No, the doubts stem from the elusive character of the original manuscript which Smith claimed he discovered written onto the end pages of a bound book in the library of the Mar Saba monastery near Jerusalem in 1958. Edgar J. Goodspeed had long ago warned that in the absence of supposed originals, one must always suspect any new gospel discovery claim (of which there have been very many) to be imposture. For instance, Nicolas Notovitch’s “Unknown Life of Jesus Christ”, allegedly based on an old Tibetan codex, foundered on such an embarrassment (Goodspeed, “Famous Biblical Hoaxes: Or, Modern Apocrypha”, Grand Rapids: Baker Book House, 1956, p. 11).

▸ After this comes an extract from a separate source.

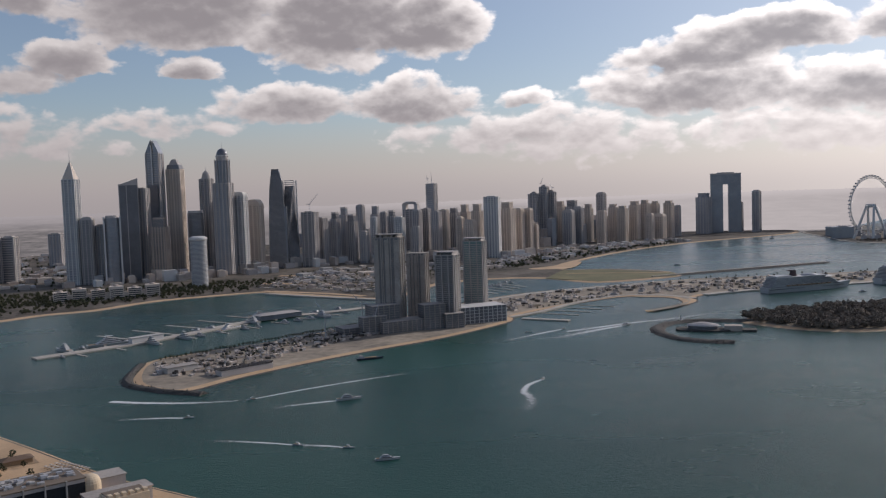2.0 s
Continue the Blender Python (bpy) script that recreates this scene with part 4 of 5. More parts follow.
VILLAS = [villa(k) for k in range(5)]
far_villas, tree_spots, tree_n = [], [], 0
rnd = random.Random(11)
for fi, (line, far) in enumerate(FRONDS):
    for row, pts in enumerate((line, far)):
        dist, want = 0.0, ((215, 78, 120, 60, 200), (150, 78, 110, 60, 200))[row][fi]
        for i in range(1, len(pts)):
            a, b = Vector(pts[i - 1]), Vector(pts[i])
            seg = (b - a).length
            t = (b - a).normalized()
            nrm = Vector((-t.y, t.x)) * (1 if row == 0 else -1)
            while dist + seg >= want:
                p = a + t * (want - dist)
                gap = rnd.uniform(24, 27) if fi < 2 else rnd.uniform(26, 31)
                want += gap
                c = p + nrm * (31 + rnd.uniform(-1.5, 2))
                face = math.degrees(math.atan2(t.y, t.x)) + (0 if row == 0 else 180)
                k = rnd.choice((0, 1, 2)) if fi in (0, 1) and rnd.random() < 0.93 else rnd.choice((3, 4)) if fi == 2 or rnd.random() < 0.4 else rnd.choice((0, 1, 2))
                if fi == 2 and rnd.random() < 0.16:
                    tree_spots += [(c.x + rnd.uniform(-9, 9), c.y + rnd.uniform(-9, 9), 1.6, rnd.uniform(0.8, 1.3)) for _ in range(8)]
                elif fi > 2:
                    far_villas.append((k, pose(c.x, c.y, 1.6, 0, 0, face + rnd.uniform(-9, 9)) @ Matrix.Diagonal((rnd.uniform(0.8, 1.1), rnd.uniform(0.8, 1.0), rnd.uniform(0.8, 1.25), 1))))
                else:
                    copy_thing(VILLAS[k], pose(c.x, c.y, 1.6, 0, 0, face + rnd.uniform(-9, 9)) @ Matrix.Diagonal((rnd.uniform(0.78, 1.02), rnd.uniform(0.78, 1.0), rnd.uniform(0.85, 1.2), 1)))
                # gardens and the street behind
                for _ in range(15 if fi < 2 else 7):
                    q = p + nrm * rnd.choice((19, 20, 21, 42, 44, 46, 49, 52)) + t * rnd.uniform(2, gap - 2)
                    if fi == 0 and tree_n < 230 and rnd.random() < 0.5:
                        s = TREES[rnd.randrange(4) if rnd.random() < 0.93 else 4]
                        o = copy_thing(s, pose(q.x, q.y, 1.55, 0, 0, rnd.uniform(0, 360)))
                        tree_n += 1
                    else:
                        tree_spots.append((q.x, q.y, 1.5, rnd.uniform(0.7, 1.35)))
                for dq in (22, 30, 37):
                    q = p + t * (gap / 2 + rnd.uniform(-2, 2)) + nrm * dq
                    tree_spots.append((q.x, q.y, 1.5, rnd.uniform(0.9, 1.6)))
            dist += seg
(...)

https://oldschoolcontemporary.wordpress ... ton-smith/
If the problem was just coincidences between Morton's find and Mystery of Mar Saba and Anglo Saxon Attitudes, I wouldn't be as skeptical. But there are other problems like the way that "Secret Mark" lines up with his own particular views.

When it comes to investigating the document the first issue one must address is not really Evangelical Christianity's truth, or even Christianity's truth, but taking a careful examination of the work based on issues of archeology, provenance, etc., and including skepticism of authenticity in the review because it's newly discovered.